Shareholders Flashcards
Close Corporation
A close corporation is a corporation that has few shareholders and that is not publicly traded.
⇒ Close corporations are often S Corporations: (1) Fewer than 100 shareholder; (2) all shareholders are U.S. citizens or residents; (3) not publicly traded.
Shareholder Management Agreement
In general, shareholders do not manage the corporation; the board does. However, shareholders in a close corporation may enter into a shareholder management agreement to set up an alternative management scheme. There are two ways to do this:
- The shareholder management agreement is contained in the articles of incorporation and unanimously approved by shareholders;
- By a unanimous written shareholder agreement.
If a shareholder agreement applies to a close corporation, who owes fiduciary duties?
Whoever manages the corporation owes duties.
Do shareholders owe each other fiduciary duties?
In general, shareholders don’t owe each other fiduciary duties. However, some states impose fiduciary duties on shareholders in a close corporation. In this case, a shareholder may sue other shareholders for oppression.
⇒ Notice that this is only available in a close corporation because shares are not publicly traded. Thus, oppressed shareholders can’t simply sell to free themselves of the situation.
Are shareholders liable for corporate obligations?
In general, shareholders are not liable for corporate obligations. They may be liable if the corporation is a close corporation and the plaintiff succeeds in piercing the corporate veil.
Piercing the Corporate Veil
A plaintiff may pierce the corporate veil and hold the shareholders of a close corporation liable for corporate obligations if:
- The shareholders abused the privilege of incorporation; and
- Fairness requires holding the shareholders liable.
Courts are more likely to pierce the corporate veil in favor of a tort victim than to enforce a contract.
⇒ Courts may pierce the corporate veil when the corporation is an alter ego for the shareholders or when the shareholder undercapitalize the corporation when formed.
Derivative Suit
A derivative suit is a suit brought by a shareholder to enforce a corporate claim.
- If the shareholder wins, the corporation takes the money from the judgment, although the shareholder takes reasonable litigation costs.
- If the shareholder loses, the shareholder is not entitled to reimbursement by the corporation for litigation expenses.

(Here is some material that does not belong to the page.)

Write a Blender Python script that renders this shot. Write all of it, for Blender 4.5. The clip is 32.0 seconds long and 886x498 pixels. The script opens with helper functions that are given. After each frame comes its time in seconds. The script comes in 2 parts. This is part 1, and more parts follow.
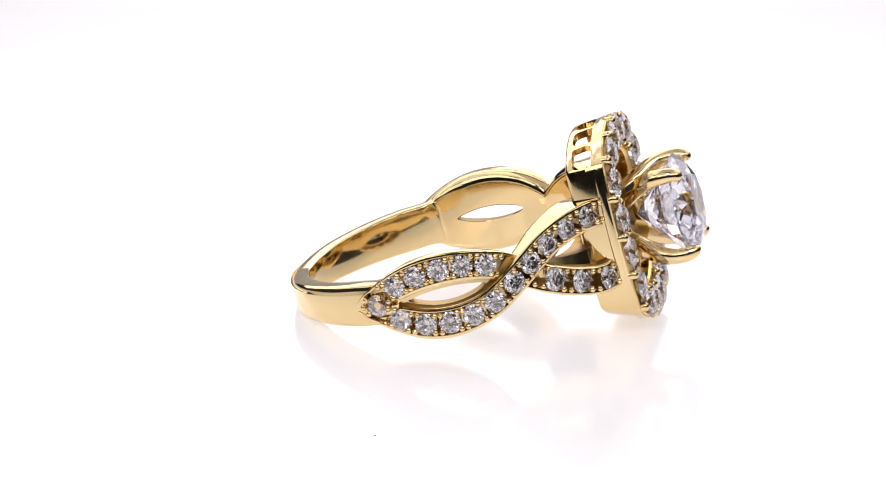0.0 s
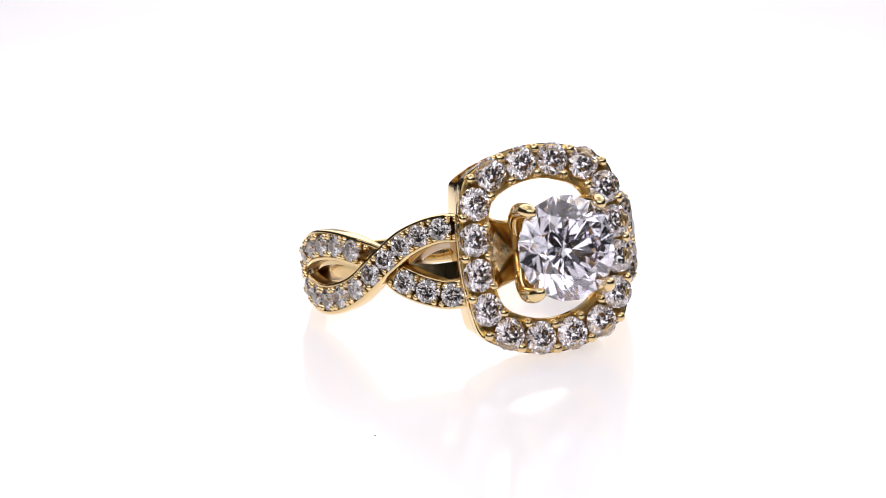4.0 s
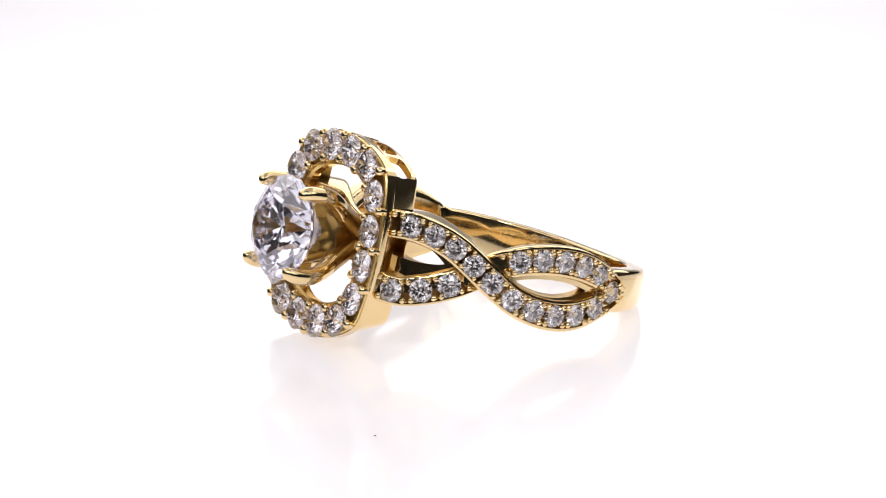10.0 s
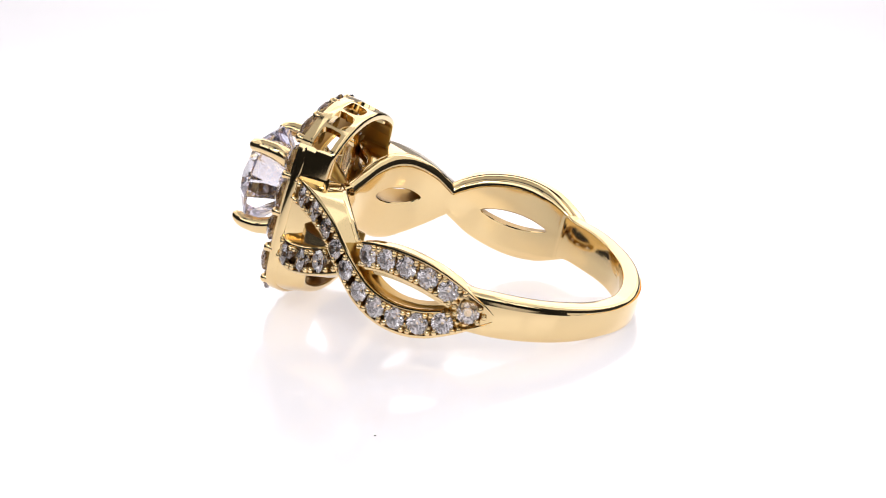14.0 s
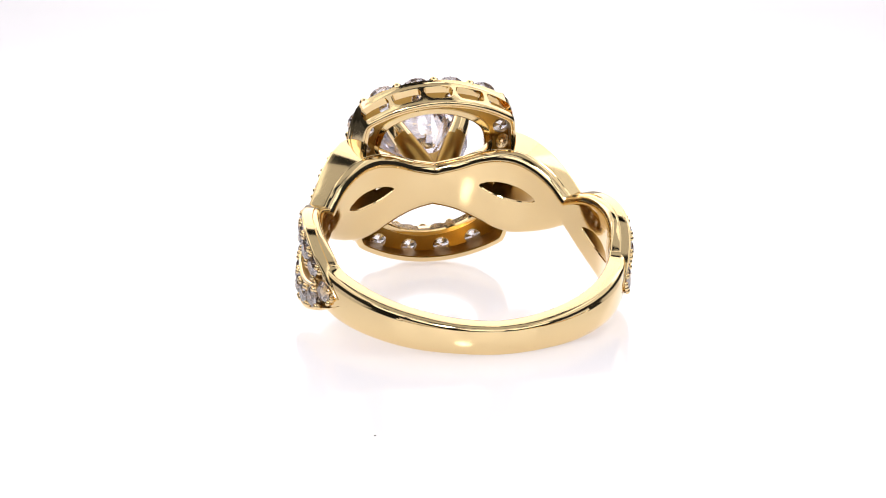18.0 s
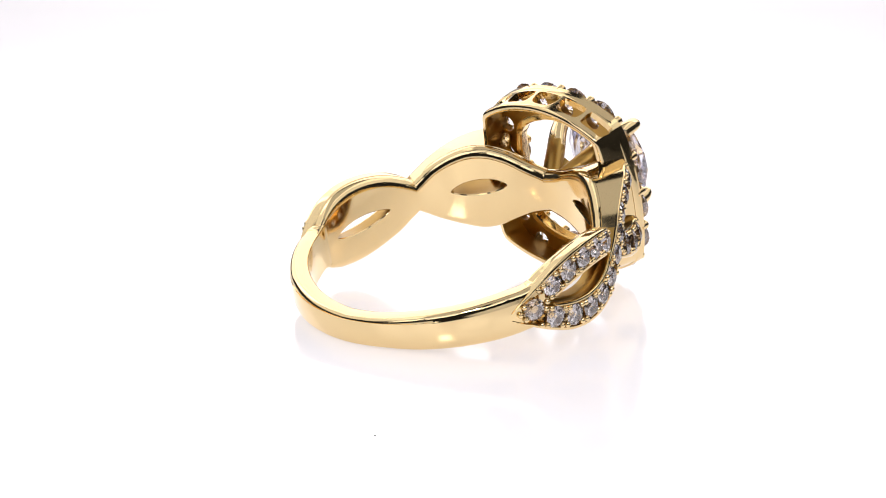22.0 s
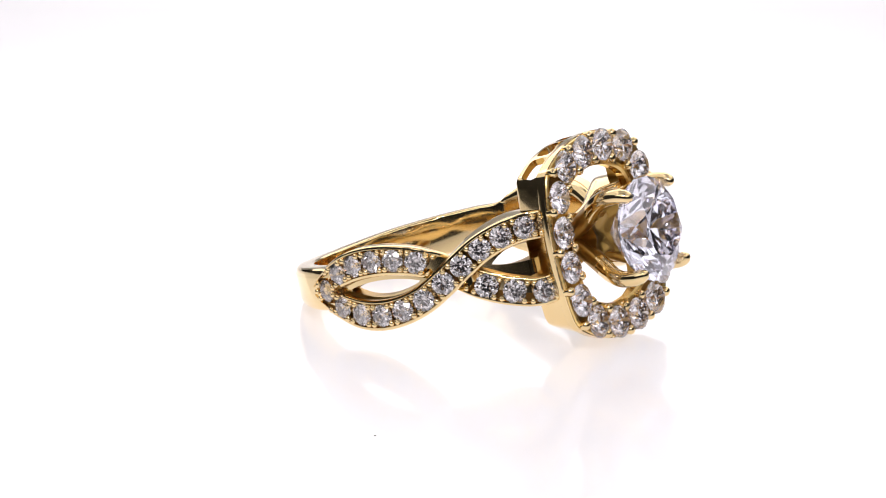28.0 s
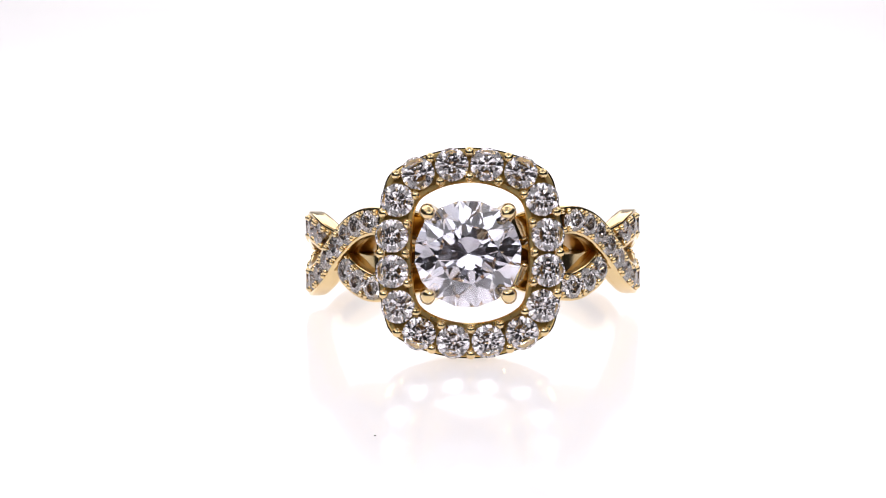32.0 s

Requirements for Shareholder Derivative Suit
In order to bring a shareholder derivative suit:
- The shareholder must have owned stock when the claim arose;
- The shareholder must adequately represent the corporation’s interests;
- The shareholder must make written demand on the corporation, unless demand would be futile, such as when the derivative suit is against the directors;
- The corporation is joined as a defendant.
How may a corporation respond to a derivative suit?
If a shareholder files a derivative suit, independent directors may conduct an independent investigation to determine whether the suit is in the corporations best interests.
If the “special litigation committee” concludes that the suit isn’t in the corporation’s best interest, they may dismiss the suit. The court will approve if (1) those recommending are truly independent and (2) they made a reasonable investigation.
Which shareholders are entitled to vote?
A shareholder is entitled to vote if they own outstanding stock on the record date.
Requirements for a Valid Proxy
To be valid, a proxy must be:
- In writing;
- Signed by the record shareholder (note that an email is sufficient);
- Directed to the secretary of the corporation;
- Authorize another person to vote the shares.
How long is a proxy valid for?
11 months.
How may a proxy be revoked?
A proxy may be revoked:
- In writing to the corporation’s secretary;
- By attending the shareholder meeting and voting.
How can a shareholder create an irrevocable proxy?
A shareholder may create an irrevocable proxy by:
- Satisfying the requirements for a valid proxy;
- Specifying that the proxy is irrevocable;
- Ensuring that the proxy-holder has an interest other than voting in the share, such as an option to purchase the shares.
Requirement for a Valid Pooling Agreement
A pooling agreement is valid if it is (1) in writing and (2) signed.